Nada que no sepamos olvidar habrán pensado quienes quisieron contar con nombres de hombres (Allen, Jack, Gregory, William) la historia de la generación beat. Lo fácilmente olvidable tenía nombre de mujer. Cuarenta años después, uno de aquellos hombres dijo que en los años cincuenta la rebeldía era para ellos “si eras mujer, te encerraban en un manicomio, (…) hubo mujeres, estaban allí, yo las conocí, algún día alguien escribirá sobre ellas”. Y eso ocurrió y ocurre (Elise Cowen, Denise Levertov, Ruth Weiss, Lenore Kandel por citar solo algunas) aunque se mastica gusto a poco. 

Hace unos meses leímos “murió Diane di Prima, la mejor mente de la generación beat”, voz femenina en un coro de hombres, fueron pocos los obituarios y casi no hubo grandes titulares. Despedida silenciosa, el olvido o el encierro como antídoto contra la felicidad que nos regaló Diane en sus poemas (más de cincuenta libros publicados) y en su fervor guerrero por hacer visible la literatura de otras mujeres en ámbitos académicos y en los otros. 

Pero su paso por el espiral bohemio de Greenwich Village que la silencia fue solo el comienzo, ella fue mucho más allá de esa etiqueta y de la costa oeste a la que se mudó después con hijos, máquinas de escribir, animales y un rifle. Diane era una voz, un latido, que no se había escuchado antes y vivió descorsetada de cualquier canon (esa ballena de metal disimulada en el tejido del reconocimiento) que la sujetara. Tuvo cinco hijxs, posó desnuda para pagar los gastos de la vida cotidiana, escribió sobre sus búsquedas eróticas y románticas, se anticipó a los reclamos del feminismo literario y dio clases de poesía en universidades y calles.

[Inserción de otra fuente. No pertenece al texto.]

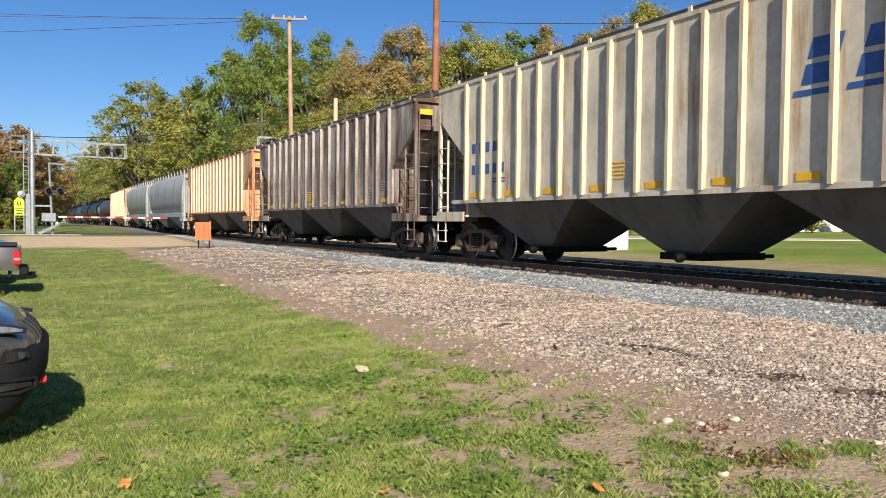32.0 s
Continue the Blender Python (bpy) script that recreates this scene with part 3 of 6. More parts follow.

Nació en Brooklyn, su abuelo materno, Domenico Mallozzi, había sido un anarquista conocido y una especie de tesoro familiar pero fue su abuela, Antoinette, quien le enseñó a sobrevivir: "fue al lado de mi abuela, en ese apartamento fregado y encerado donde recibí mis primeras clases sobre la relativa inutilidad de los hombres". Aprendió a escribir antes de los cinco años y a los catorce ya era una poeta, descubrió a Keats en la adolescencia, se escribía y visitaba a Pound y fue amiga inseparable de Audre Lorde.

Para confinar al olvido en el que la sentaron hay que salir a leerla y traducirla (poco y nada se puede leer en español) para que se cumpla el deseo que escribió en uno de sus poemas cuando le pide a la poesía que sea su pan de cada día y le dice que le gustaría ser también ella pan para otrxs “sustento para algunos otros incluso después de que me fui/ una canción con la que pueden caminar por un sendero.” Podríamos empezar por Loba, aullido feminista y una especie de novela en verso sobre lo femenino en la literatura y en el mundo místico.

Les escribió a las madres, a lxs hijxs, a la tierra, a los astros, y lo escribió con sangre, menstruación, aborto, hambre, amor… Una fuerza indomable, un dínamo rebelde con tierra entre los dedos y pañales cerca. Es un enredo entrar en cualquier fábula que cuente la historia cómoda del estereotipo con una miserable expedición para sellar el tiempo por eso hay que salir urgente a descubrir la poesía de Diane aunque sea en un esquife que navegue contra la corriente (hasta que nos subamos a un barco más grande) para celebrar la riqueza de su mirada y el hallazgo de su glosario vuelto pulso. En las mujeres todo ocurre antes, ligeramente, recuperemos en la usina de las encías los versos de Diane como si fuera pólvora.